Nuno Félix indicou que do “vastíssimo conjunto de empreendimentos” identificados, mais de 160 segundo a AT, têm sido feitas notificações aos concessionários para inscreverem os ativos na matriz para efeitos de IMI. E nos casos em que o não fazem, cabe à AT fazê-lo de forma oficiosa (que é aliás uma das instruções dadas no segundo despacho). Este é um tema de grande complexidade e a AT mantinha dúvidas sobre a qualificação jurídica destes empreendimentos, face à informação dada pela Agência Portuguesa do Ambiente de que estariam na esfera do domínio público — e como tal não deveriam pagar IMI.

O despacho diz que esta interpretação — que vigorou na administração fiscal nos últimos anos — deve ser desconsiderada, à luz de um parecer da Procuradoria-Geral da República que aponta no sentido contrário.

“Ninguém põe em causa que há nestas concessões áreas que são do domínio público, como os terrenos e as águas. A questão que se coloca é a relativa aos edifícios”. E o secretário de Estado até foi buscar o exemplo dos bares de praia que são equipamentos privados construídos no domínio público.
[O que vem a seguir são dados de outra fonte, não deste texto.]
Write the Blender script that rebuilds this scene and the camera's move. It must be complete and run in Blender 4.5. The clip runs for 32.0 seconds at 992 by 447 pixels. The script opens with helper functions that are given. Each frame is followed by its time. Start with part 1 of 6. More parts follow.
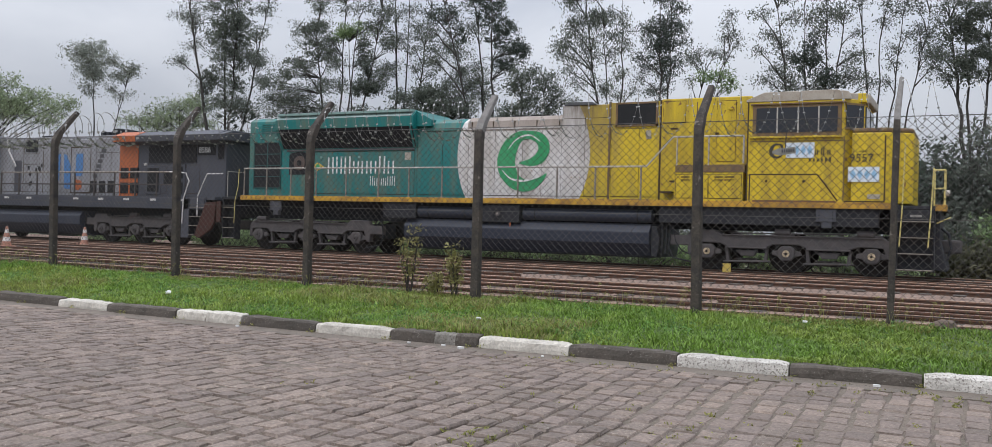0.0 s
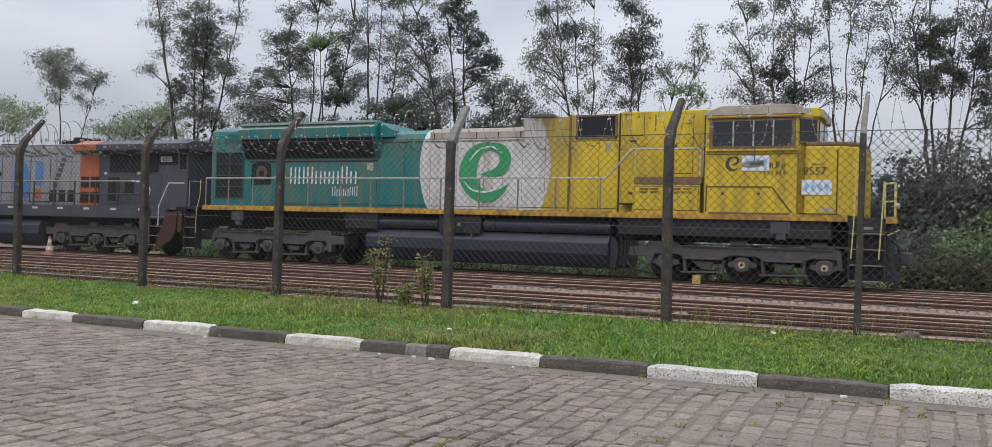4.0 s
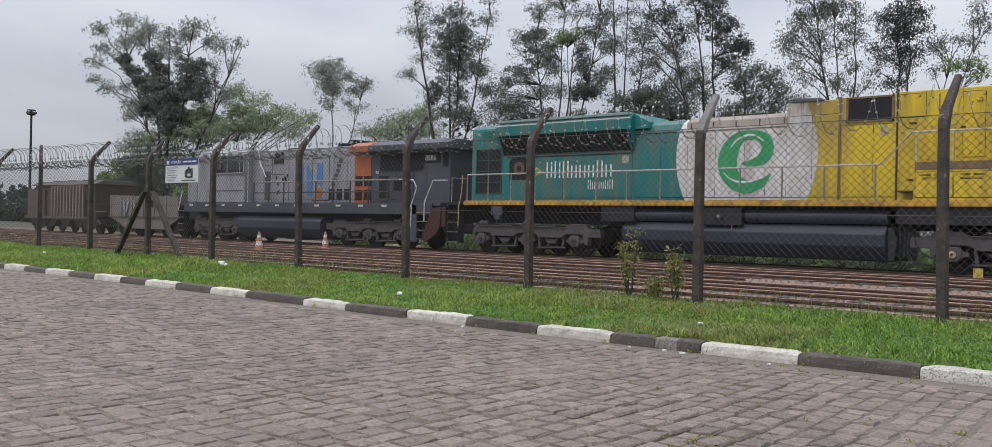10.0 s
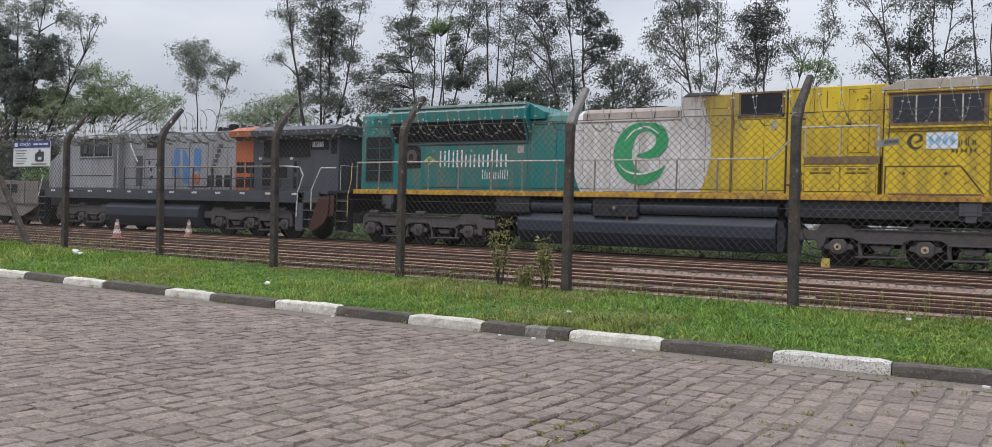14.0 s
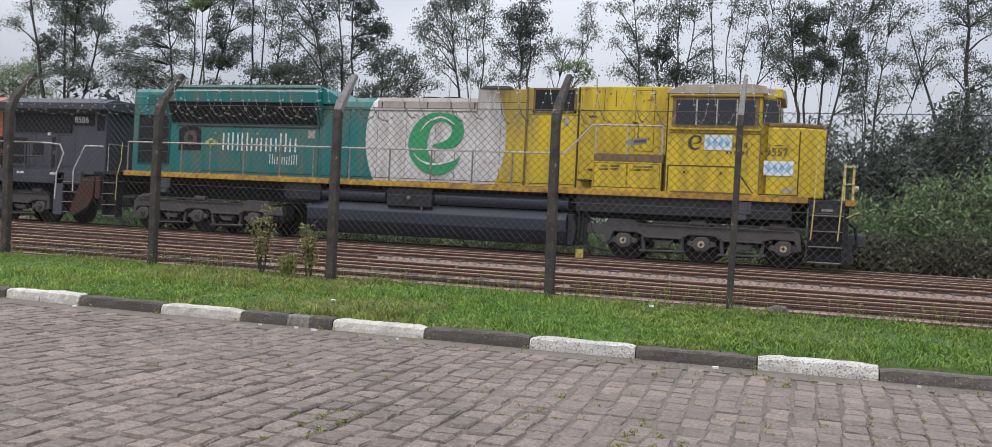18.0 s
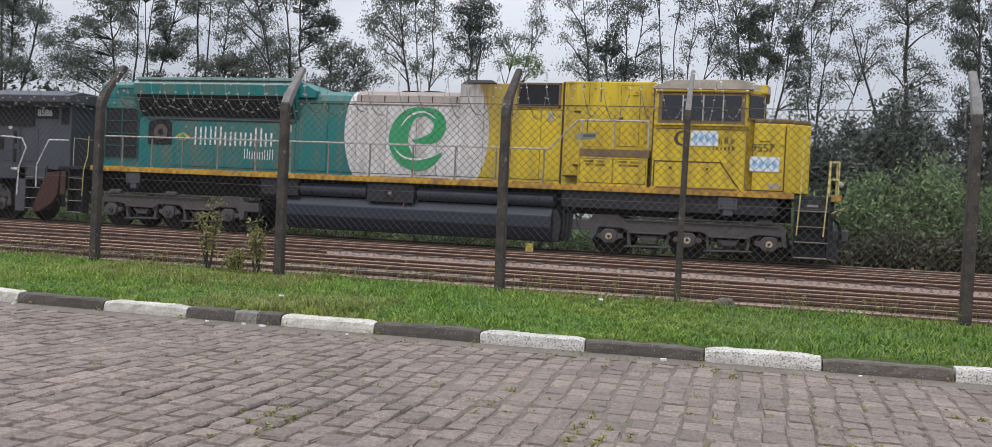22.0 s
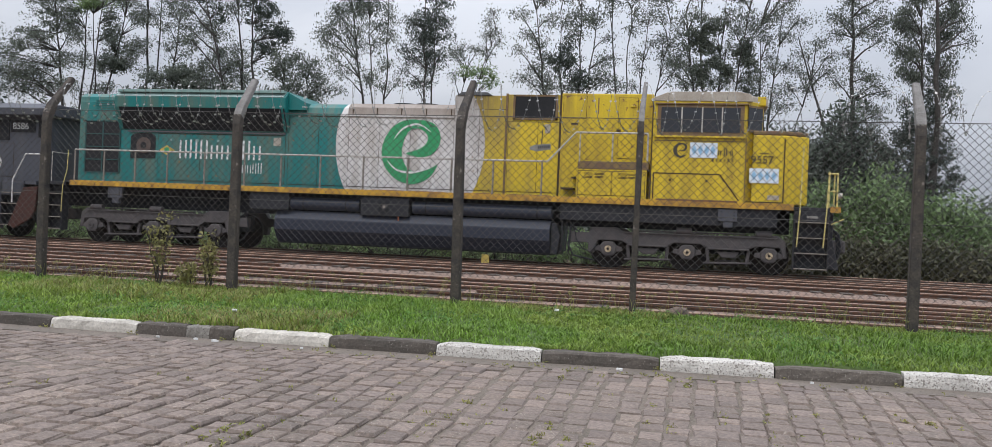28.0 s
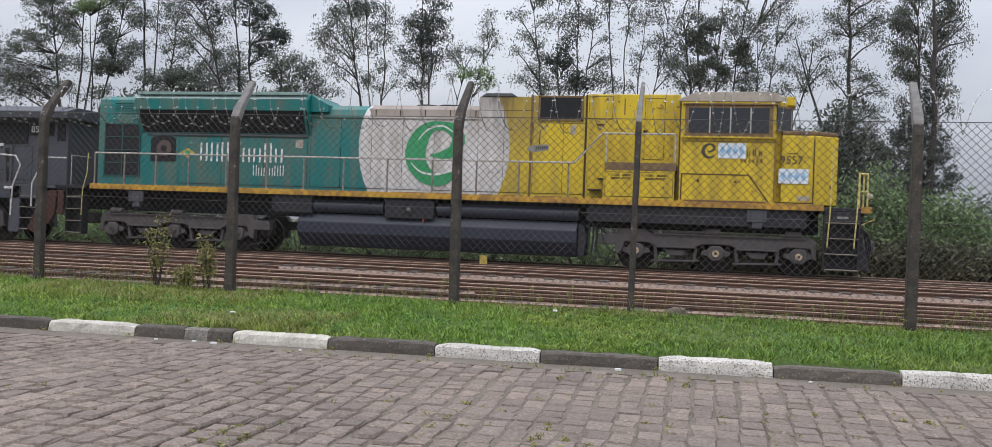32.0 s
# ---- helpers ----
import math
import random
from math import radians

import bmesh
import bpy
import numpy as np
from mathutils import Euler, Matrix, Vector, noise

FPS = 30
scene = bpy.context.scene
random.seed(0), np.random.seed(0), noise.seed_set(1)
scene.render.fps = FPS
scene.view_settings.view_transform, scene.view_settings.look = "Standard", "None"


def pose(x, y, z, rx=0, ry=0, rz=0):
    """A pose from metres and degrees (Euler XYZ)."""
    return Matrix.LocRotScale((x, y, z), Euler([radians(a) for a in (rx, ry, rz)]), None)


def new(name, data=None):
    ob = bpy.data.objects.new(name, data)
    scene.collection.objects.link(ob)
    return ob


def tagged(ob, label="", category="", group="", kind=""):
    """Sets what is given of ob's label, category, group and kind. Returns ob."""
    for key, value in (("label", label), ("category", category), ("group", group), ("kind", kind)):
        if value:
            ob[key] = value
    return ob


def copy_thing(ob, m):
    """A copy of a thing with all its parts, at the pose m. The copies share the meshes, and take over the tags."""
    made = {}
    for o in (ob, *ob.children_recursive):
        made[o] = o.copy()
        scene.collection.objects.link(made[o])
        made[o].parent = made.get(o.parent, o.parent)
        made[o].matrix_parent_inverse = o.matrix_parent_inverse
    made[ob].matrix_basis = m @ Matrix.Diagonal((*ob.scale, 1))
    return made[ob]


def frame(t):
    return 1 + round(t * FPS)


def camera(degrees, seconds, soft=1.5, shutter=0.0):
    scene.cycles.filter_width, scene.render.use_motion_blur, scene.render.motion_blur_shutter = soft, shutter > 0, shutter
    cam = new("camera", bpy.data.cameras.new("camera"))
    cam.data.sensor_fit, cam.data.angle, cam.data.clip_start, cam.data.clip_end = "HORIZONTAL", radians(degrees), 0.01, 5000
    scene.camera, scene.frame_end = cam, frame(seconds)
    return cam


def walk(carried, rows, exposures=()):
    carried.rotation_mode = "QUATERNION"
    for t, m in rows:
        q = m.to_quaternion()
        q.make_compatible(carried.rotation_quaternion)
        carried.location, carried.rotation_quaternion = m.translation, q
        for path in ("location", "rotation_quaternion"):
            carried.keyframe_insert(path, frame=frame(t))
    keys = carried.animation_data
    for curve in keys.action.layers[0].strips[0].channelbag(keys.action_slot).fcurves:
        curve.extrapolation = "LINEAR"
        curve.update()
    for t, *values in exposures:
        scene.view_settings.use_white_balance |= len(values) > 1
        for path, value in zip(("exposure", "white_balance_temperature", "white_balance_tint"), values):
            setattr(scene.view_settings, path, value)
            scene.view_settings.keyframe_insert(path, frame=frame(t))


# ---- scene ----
EYE = (0.0, 0.0, 1.21)
PATH = (
    (0.0, 90.22, -1.61, 27.43),
    (0.5, 90.36, -1.48, 27.34),
    (1.0, 90.44, -1.44, 27.15),
    (1.5, 90.52, -1.51, 26.90),
    (2.0, 90.64, -1.54, 26.65),
    (2.5, 90.76, -1.55, 26.38),
    (3.0, 90.83, -1.58, 26.06),
    (3.5, 90.84, -1.62, 25.79),
    (5.5, 91.50, -2.28, 25.50),
    (6.0, 91.43, -2.34, 25.73),
    (6.5, 91.22, -2.45, 31.04),
    (7.0, 90.99, -2.46, 34.56),
    (7.5, 90.83, -2.21, 35.39),
    (8.0, 90.67, -1.79, 36.57),
    (8.5, 90.52, -1.41, 39.01),
    (9.0, 90.37, -1.28, 40.33),
    (9.5, 90.24, -1.28, 40.62),
    (10.0, 90.10, -1.27, 40.90),
    (10.5, 89.98, -1.26, 41.13),
    (11.0, 89.89, -1.22, 40.87),
    (11.5, 89.85, -1.17, 39.82),
    (12.0, 89.80, -1.16, 39.12),
    (12.5, 89.74, -1.26, 38.47),
    (13.0, 89.69, -1.39, 37.83),
    (13.5, 89.64, -1.51, 36.51),
    (14.0, 89.65, -1.70, 33.02),
    (14.5, 89.65, -1.85, 30.30),
    (15.0, 89.64, -2.00, 27.61),
    (15.5, 89.59, -2.14, 25.03),
    (17.5, 89.51, -2.91, 19.06),
    (18.0, 89.52, -2.91, 18.67),
    (18.5, 89.45, -2.95, 18.28),
    (19.0, 89.40, -2.99, 17.87),
    (19.5, 89.38, -2.96, 17.44),
    (20.0, 89.37, -2.88, 16.99),
    (20.5, 89.35, -2.85, 16.63),
    (21.0, 89.32, -2.84, 16.26),
    (21.5, 89.31, -2.83, 15.91),
    (22.0, 89.32, -2.81, 15.59),
    (22.5, 89.45, -2.74, 15.24),
    (23.0, 89.70, -2.60, 14.68),
    (23.5, 89.90, -2.46, 13.78),
    (24.0, 89.96, -2.36, 13.16),
    (24.5, 89.93, -2.33, 12.94),
    (25.0, 89.88, -2.32, 12.89),
    (25.5, 89.85, -2.33, 12.92),
    (27.5, 90.05, -2.42, 12.89),
    (28.0, 90.15, -2.40, 12.85),
    (28.5, 90.24, -2.35, 12.82),
    (29.0, 90.28, -2.29, 12.78),
    (29.5, 90.29, -2.24, 12.75),
    (30.0, 90.30, -2.21, 12.72),
    (30.5, 90.30, -2.19, 12.70),
    (31.0, 90.28, -2.16, 12.69),
    (31.5, 90.25, -2.12, 12.69),
    (32.0, 90.21, -2.14, 12.73),
)
TRAIN = ((0.0, -3.95), (1.0, -4.07), (2.0, -4.18), (3.0, -4.26), (3.5, -4.28), (5.5, -4.30), (6.0, -4.28), (7.0, -4.24), (8.0, -4.17), (9.0, -4.08), (10.0, -4.00), (11.0, -3.86), (12.0, -3.65), (13.0, -3.38), (14.0, -3.10), (15.0, -2.83), (15.5, -2.70), (17.5, -2.33), (18.0, -2.19), (19.0, -1.94), (20.0, -1.70), (21.0, -1.44), (22.0, -1.19), (23.0, -0.97), (24.0, -0.78), (25.0, -0.58), (25.5, -0.48), (27.5, -0.09), (28.0, 0.01), (29.0, 0.21), (30.0, 0.40), (31.0, 0.60), (32.0, 0.80))
cam = camera(56.2, 32.0, soft=0.75)
walk(cam, [(t, pose(*EYE, rx, ry, rz)) for t, rx, ry, rz in PATH], exposures=((0.0, -0.1), (6.0, -0.13), (11.0, -0.12), (14.0, -0.07), (18.0, 0.0), (23.0, 0.0), (28.0, -0.02), (32.0, -0.04)))

# ---- light: overcast day ----
world = bpy.data.worlds.new("overcast_sky")
scene.world = world
world.use_nodes = True
nt = world.node_tree
nt.nodes.clear()


def node(tree, kind, **sets):
    n = tree.nodes.new(kind)
    for k, v in sets.items():
        n.inputs[k].default_value = v
    return n


SUN_EL, SUN_AZ = 62.0, 200.0
w_out = nt.nodes.new("ShaderNodeOutputWorld")
w_bg = nt.nodes.new("ShaderNodeBackground")
w_sky = nt.nodes.new("ShaderNodeTexSky")
w_sky.sky_type = "NISHITA"
w_sky.sun_disc = False
w_sky.sun_elevation, w_sky.sun_rotation = radians(SUN_EL), radians(SUN_AZ)
w_sky.dust_density, w_sky.air_density = 4.0, 1.0
w_gain = nt.nodes.new("ShaderNodeMix")
w_gain.data_type, w_gain.blend_type = "RGBA", "MULTIPLY"
w_gain.inputs["Factor"].default_value = 1.0
w_gain.inputs["B"].default_value = (0.09, 0.09, 0.09, 1)
w_co = nt.nodes.new("ShaderNodeTexCoord")
w_map = nt.nodes.new("ShaderNodeMapping")
w_map.inputs["Scale"].default_value = (1.6, 1.6, 4.5)
w_n = node(nt, "ShaderNodeTexNoise", Scale=1.2, Detail=6.0, Roughness=0.5, Distortion=0.3)
w_ramp = nt.nodes.new("ShaderNodeValToRGB")
w_ramp.color_ramp.elements[0].position, w_ramp.color_ramp.elements[0].color = 0.36, (0.325, 0.35, 0.41, 1)
w_ramp.color_ramp.elements[1].position, w_ramp.color_ramp.elements[1].color = 0.64, (0.495, 0.515, 0.565, 1)
w_sep = nt.nodes.new("ShaderNodeSeparateXYZ")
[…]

Sobre o critério da AT que deixa de fora equipamentos, Nuno Félix validou as explicações dadas por Helena Borges de que estava a ser seguida a jurisprudência que resultou dos litígios com os operadores de parques eólicos que o Estado perdeu. E justificou a necessidade de realizar avaliações atualizadas porque as existentes estavam muito desatualizadas.

Cobrança de 2019 pode ser posta em causa por litigância

Quanto ao prazo de liquidação e à cobrança do imposto devido em 2019, cujo direito pode prescrever pela demora no processo, Nuno Félix não se comprometeu com prazos, indicando apenas que será para breve. E confirmou que estão em curso as avaliações dos edifícios abrangidos. Só depois haverá liquidação. Mas no caso de haver contestação desses valores — litigância que é alheia à AT — isso pode fazer com que já não seja possível liquidar o imposto devido de 2019, Mas reafirmou que nenhum serviço das finanças tem dúvidas sobre a prioridade que deve ser dada à cobrança de impostos que estão em risco de prescrição.